[Entries with animation source code]

--------------------

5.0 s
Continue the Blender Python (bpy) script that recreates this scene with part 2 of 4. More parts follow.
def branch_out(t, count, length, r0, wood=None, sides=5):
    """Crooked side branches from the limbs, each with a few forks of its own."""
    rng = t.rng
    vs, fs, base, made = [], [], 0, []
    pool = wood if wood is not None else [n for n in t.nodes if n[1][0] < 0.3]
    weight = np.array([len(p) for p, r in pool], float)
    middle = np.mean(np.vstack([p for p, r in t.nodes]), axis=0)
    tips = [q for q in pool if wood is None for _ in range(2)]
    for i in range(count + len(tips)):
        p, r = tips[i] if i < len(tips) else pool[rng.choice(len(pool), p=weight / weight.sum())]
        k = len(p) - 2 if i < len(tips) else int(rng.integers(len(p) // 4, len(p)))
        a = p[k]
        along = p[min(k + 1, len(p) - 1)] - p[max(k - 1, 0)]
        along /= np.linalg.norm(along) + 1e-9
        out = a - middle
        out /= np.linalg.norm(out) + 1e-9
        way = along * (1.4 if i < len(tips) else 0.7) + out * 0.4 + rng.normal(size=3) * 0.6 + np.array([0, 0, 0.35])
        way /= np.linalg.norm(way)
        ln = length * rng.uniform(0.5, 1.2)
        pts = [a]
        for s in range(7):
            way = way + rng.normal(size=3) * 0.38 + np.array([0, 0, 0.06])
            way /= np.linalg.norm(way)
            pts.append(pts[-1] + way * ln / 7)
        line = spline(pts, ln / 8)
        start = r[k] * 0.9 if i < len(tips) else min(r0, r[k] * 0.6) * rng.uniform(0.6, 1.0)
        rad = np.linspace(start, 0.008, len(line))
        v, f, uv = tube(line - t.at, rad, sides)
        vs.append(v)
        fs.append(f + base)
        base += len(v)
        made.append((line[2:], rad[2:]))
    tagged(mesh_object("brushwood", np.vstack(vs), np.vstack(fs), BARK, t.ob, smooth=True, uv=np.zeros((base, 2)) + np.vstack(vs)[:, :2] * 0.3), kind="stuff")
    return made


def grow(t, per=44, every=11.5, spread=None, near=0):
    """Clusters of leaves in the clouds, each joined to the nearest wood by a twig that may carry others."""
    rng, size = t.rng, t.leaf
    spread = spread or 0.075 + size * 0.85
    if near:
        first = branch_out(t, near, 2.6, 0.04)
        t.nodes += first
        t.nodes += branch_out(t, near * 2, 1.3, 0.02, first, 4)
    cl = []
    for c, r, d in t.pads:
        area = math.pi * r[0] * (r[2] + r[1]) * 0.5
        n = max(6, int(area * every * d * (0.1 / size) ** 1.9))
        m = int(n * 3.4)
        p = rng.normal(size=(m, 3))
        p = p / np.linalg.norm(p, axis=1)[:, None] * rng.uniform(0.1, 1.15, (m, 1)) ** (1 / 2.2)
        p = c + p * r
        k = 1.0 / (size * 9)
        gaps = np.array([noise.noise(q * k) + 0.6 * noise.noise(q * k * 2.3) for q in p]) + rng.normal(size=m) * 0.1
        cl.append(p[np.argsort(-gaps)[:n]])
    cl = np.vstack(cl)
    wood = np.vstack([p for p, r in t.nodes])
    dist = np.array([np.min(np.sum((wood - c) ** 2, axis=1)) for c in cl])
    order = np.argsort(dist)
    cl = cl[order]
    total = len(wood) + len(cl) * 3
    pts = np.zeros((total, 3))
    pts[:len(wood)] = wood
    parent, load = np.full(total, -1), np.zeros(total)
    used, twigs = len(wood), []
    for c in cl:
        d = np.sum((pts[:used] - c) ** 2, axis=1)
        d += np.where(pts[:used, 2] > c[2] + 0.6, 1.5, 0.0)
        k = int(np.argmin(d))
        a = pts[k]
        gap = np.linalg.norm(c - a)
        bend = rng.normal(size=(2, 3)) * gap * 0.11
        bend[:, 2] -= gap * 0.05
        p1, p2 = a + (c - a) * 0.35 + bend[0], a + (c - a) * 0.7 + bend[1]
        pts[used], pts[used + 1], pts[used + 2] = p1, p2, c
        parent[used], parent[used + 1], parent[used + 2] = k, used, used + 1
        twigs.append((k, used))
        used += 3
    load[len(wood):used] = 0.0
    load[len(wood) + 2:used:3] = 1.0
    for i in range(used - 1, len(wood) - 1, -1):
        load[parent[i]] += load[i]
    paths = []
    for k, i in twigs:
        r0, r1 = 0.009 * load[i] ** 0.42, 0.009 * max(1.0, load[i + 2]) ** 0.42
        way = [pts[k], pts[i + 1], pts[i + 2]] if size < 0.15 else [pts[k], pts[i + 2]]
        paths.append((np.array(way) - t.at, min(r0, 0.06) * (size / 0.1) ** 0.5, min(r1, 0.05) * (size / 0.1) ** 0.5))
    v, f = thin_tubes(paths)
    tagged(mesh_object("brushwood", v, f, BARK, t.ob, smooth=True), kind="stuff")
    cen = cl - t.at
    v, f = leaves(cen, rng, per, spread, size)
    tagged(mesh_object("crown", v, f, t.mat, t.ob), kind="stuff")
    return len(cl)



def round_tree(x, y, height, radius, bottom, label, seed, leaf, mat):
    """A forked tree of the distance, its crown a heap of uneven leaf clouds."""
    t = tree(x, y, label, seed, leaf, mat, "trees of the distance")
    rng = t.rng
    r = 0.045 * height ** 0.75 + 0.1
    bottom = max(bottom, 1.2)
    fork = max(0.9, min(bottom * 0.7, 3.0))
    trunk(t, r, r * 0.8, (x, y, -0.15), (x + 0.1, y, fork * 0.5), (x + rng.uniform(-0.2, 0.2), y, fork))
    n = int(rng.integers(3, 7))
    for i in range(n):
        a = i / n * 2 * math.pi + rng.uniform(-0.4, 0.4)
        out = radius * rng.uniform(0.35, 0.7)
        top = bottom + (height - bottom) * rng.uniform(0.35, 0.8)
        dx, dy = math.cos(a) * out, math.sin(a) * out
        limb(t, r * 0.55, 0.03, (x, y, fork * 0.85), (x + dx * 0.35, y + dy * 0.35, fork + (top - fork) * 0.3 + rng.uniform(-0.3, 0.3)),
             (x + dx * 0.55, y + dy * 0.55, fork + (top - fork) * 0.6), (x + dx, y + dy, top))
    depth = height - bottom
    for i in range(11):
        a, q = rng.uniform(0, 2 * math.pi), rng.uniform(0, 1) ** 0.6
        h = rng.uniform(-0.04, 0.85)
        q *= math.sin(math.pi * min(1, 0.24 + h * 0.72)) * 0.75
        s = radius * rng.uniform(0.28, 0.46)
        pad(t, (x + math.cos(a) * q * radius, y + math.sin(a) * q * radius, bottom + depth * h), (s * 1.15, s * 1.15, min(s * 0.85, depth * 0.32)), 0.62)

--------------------

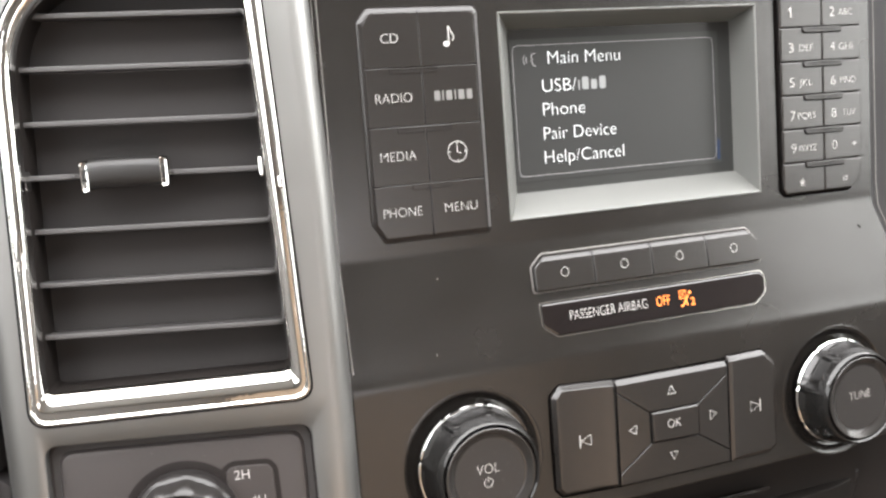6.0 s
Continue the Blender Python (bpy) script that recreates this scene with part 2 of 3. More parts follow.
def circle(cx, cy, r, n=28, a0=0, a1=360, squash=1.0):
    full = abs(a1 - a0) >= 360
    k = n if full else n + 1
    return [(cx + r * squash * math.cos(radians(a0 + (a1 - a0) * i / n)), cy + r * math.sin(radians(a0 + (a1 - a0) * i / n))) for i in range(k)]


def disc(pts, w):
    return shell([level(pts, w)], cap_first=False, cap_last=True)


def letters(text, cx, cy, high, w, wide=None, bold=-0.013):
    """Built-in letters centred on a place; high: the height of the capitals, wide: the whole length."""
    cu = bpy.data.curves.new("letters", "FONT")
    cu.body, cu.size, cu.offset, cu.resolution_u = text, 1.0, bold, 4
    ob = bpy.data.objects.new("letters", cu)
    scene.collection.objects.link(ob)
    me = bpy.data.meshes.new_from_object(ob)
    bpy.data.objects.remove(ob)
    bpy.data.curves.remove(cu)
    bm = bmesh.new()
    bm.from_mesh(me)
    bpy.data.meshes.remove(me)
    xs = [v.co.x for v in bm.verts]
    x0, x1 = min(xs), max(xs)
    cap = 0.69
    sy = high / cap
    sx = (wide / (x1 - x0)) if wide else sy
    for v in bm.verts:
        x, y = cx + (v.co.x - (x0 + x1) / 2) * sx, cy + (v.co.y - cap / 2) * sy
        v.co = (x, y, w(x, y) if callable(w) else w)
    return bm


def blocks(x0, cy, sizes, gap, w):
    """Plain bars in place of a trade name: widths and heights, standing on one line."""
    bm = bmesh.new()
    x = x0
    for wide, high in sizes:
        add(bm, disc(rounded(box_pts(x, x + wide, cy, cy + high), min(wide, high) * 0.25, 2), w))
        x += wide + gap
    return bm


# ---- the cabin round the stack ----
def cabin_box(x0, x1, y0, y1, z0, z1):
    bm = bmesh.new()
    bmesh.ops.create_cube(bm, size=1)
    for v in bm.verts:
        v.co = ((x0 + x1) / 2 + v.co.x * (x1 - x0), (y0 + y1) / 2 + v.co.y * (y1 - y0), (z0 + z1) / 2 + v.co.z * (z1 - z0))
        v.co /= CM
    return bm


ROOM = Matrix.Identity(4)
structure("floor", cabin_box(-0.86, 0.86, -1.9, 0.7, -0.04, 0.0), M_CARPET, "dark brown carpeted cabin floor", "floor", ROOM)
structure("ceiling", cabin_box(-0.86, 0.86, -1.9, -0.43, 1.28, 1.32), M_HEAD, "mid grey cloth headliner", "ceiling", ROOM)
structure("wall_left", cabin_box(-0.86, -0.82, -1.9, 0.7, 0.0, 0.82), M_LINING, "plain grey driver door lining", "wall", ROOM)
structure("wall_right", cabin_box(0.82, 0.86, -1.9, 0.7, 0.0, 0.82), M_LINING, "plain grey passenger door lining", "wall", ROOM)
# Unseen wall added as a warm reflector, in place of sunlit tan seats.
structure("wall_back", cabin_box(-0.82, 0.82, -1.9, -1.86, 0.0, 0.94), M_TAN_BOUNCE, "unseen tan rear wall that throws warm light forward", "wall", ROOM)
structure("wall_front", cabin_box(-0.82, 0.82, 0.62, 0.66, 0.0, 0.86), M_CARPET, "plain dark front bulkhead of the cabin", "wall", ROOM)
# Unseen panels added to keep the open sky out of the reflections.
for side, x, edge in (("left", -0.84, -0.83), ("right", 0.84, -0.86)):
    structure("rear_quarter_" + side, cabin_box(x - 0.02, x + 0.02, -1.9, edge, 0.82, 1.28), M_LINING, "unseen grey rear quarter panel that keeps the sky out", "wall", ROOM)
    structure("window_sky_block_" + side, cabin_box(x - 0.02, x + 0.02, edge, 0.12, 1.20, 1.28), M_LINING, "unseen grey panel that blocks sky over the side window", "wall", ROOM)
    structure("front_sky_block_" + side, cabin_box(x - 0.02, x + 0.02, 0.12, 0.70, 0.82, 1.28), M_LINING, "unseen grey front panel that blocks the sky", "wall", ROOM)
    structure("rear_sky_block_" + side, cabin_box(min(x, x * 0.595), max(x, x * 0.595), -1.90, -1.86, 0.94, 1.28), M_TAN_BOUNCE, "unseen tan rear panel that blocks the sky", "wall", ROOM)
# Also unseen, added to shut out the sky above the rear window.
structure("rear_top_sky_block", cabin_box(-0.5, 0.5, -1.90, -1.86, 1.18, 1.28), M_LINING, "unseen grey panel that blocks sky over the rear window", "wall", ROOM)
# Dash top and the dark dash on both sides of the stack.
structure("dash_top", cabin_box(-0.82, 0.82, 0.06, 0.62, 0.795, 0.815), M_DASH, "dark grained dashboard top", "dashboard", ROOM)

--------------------

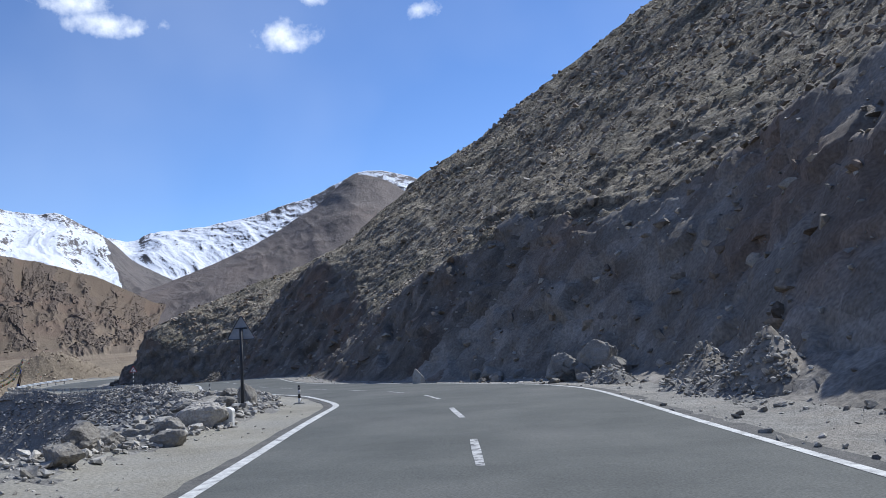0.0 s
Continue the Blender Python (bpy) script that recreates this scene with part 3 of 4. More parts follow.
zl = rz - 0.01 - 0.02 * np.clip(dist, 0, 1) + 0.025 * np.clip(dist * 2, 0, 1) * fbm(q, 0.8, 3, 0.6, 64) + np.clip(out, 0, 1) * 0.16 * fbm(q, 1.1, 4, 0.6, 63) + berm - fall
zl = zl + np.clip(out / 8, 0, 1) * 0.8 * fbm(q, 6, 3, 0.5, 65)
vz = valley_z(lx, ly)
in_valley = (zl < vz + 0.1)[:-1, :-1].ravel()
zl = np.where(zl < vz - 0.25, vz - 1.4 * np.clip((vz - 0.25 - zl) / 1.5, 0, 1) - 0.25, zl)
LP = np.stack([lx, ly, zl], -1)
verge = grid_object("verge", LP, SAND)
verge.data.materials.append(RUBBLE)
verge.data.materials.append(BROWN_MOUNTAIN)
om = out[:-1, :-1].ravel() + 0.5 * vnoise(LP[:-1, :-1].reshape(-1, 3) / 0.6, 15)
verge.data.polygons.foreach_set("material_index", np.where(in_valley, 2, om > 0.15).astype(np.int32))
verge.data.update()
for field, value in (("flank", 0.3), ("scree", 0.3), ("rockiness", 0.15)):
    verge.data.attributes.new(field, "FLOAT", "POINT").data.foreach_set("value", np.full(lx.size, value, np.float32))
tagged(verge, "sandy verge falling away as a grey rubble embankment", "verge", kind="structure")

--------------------

# Aim
Go through the lines above. Select every one that has the string "More".

# Problem solution
Continue the Blender Python (bpy) script that recreates this scene with part 2 of 4. More parts follow.
Continue the Blender Python (bpy) script that recreates this scene with part 2 of 3. More parts follow.
Continue the Blender Python (bpy) script that recreates this scene with part 3 of 4. More parts follow.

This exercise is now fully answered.